[Rows from a dataset of clips and code]
____
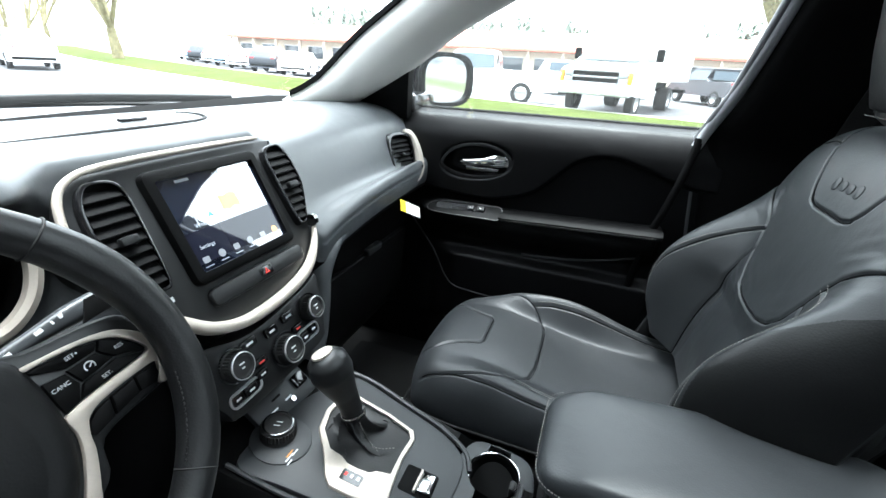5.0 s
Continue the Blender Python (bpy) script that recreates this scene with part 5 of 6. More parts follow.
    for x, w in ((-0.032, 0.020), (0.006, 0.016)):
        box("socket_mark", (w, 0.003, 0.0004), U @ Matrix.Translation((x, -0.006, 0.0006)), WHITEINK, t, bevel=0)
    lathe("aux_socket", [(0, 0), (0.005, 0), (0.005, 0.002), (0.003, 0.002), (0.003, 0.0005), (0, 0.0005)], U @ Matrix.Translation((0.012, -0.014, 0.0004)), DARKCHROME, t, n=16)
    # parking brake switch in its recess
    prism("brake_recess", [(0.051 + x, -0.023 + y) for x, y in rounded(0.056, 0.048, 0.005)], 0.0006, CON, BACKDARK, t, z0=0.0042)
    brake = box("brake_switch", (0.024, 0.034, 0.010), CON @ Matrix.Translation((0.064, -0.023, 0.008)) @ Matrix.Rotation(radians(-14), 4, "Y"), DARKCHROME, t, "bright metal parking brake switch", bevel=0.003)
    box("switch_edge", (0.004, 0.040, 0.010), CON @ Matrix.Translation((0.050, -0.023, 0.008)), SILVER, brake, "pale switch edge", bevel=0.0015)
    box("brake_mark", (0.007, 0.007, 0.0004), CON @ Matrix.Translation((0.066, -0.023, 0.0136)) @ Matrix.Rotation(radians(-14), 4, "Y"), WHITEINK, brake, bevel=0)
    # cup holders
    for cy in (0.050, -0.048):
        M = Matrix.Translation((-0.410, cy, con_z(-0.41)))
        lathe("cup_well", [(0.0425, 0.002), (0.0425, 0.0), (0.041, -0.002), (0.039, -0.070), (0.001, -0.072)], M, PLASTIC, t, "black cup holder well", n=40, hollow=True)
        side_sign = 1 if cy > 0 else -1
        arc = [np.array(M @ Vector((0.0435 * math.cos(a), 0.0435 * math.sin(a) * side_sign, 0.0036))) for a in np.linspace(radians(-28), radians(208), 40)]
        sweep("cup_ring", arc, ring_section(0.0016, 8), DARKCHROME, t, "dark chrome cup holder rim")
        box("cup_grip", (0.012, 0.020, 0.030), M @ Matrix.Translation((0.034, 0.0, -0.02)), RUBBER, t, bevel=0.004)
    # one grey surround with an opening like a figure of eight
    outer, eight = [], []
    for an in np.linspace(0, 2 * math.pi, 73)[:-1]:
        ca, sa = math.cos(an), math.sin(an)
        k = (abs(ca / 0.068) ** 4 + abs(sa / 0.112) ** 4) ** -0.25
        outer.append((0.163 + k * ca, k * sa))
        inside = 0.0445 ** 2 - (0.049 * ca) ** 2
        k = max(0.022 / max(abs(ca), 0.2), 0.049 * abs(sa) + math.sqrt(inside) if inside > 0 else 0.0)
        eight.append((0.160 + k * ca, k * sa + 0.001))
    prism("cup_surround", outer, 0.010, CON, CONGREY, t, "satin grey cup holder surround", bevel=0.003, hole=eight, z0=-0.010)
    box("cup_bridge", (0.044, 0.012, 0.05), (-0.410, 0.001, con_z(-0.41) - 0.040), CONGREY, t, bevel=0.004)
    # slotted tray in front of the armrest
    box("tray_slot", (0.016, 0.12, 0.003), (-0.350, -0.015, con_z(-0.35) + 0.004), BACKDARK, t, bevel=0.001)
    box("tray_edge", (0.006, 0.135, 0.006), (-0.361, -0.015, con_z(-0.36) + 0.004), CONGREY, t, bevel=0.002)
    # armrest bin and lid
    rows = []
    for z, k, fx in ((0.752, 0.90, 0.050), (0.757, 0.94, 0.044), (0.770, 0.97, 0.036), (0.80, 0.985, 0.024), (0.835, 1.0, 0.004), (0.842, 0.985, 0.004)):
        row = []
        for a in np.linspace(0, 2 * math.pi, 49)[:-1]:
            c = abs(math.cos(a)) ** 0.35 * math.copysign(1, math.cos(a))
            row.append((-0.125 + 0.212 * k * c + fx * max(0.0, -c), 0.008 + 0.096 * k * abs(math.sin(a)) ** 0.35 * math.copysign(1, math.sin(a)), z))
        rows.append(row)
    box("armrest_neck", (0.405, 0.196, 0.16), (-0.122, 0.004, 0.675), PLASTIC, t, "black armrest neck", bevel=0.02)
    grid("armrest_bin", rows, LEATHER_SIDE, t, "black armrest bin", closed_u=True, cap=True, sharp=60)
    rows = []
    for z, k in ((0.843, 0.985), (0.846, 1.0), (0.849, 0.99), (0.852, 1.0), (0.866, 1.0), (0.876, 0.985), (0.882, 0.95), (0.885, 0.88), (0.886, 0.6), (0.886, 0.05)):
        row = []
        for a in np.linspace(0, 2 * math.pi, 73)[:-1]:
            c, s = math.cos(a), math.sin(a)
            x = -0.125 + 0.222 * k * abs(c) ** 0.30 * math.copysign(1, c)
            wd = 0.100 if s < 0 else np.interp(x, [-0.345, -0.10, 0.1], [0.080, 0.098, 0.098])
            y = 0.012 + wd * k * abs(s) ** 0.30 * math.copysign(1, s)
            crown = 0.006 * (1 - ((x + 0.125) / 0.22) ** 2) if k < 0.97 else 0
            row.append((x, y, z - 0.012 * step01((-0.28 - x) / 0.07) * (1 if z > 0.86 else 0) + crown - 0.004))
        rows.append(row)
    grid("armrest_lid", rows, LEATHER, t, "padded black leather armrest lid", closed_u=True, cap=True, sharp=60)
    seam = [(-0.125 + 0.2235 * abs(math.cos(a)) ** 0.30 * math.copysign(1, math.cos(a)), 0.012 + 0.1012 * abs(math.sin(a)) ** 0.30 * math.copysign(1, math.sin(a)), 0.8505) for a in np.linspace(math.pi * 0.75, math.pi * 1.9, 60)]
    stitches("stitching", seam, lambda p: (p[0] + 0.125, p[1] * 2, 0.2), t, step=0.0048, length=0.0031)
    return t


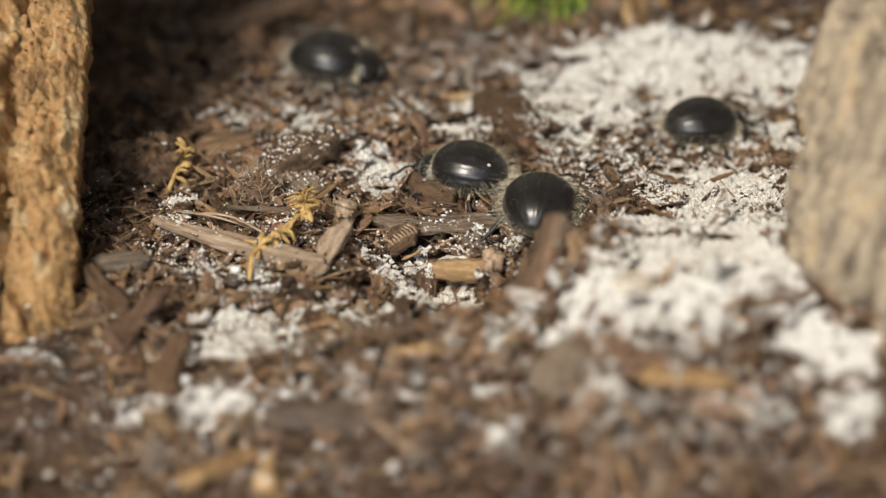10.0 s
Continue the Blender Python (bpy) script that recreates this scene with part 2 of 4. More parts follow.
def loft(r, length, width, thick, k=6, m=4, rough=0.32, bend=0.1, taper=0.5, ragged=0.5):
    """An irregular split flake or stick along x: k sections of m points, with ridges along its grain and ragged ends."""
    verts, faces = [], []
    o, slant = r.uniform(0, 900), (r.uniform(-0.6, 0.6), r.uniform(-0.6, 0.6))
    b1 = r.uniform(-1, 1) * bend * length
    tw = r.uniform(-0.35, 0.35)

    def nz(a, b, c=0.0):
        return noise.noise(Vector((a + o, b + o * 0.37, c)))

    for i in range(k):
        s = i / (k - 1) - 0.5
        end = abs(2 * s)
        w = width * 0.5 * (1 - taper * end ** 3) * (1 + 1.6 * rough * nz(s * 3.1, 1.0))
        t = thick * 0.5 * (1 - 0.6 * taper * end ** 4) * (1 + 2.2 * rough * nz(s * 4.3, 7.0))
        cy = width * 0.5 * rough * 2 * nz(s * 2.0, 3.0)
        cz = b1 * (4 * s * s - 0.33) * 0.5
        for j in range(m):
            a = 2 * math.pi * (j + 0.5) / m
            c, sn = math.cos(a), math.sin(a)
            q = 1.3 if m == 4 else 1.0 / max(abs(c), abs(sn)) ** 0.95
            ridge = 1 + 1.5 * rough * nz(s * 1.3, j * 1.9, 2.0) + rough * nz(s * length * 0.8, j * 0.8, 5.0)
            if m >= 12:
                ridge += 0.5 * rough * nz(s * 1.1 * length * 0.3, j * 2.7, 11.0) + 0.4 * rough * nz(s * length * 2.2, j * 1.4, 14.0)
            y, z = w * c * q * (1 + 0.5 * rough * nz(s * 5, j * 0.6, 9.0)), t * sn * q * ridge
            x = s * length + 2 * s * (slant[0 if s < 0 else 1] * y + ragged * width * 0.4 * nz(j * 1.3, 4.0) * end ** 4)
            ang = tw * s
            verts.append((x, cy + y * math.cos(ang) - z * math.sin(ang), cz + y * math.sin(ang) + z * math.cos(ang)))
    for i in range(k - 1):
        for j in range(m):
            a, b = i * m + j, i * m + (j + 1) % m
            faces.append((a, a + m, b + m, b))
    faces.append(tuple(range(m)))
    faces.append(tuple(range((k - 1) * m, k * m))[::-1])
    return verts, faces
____
Make a tally of the lines in this data that include the string "scene", and answer with that tally alone.

2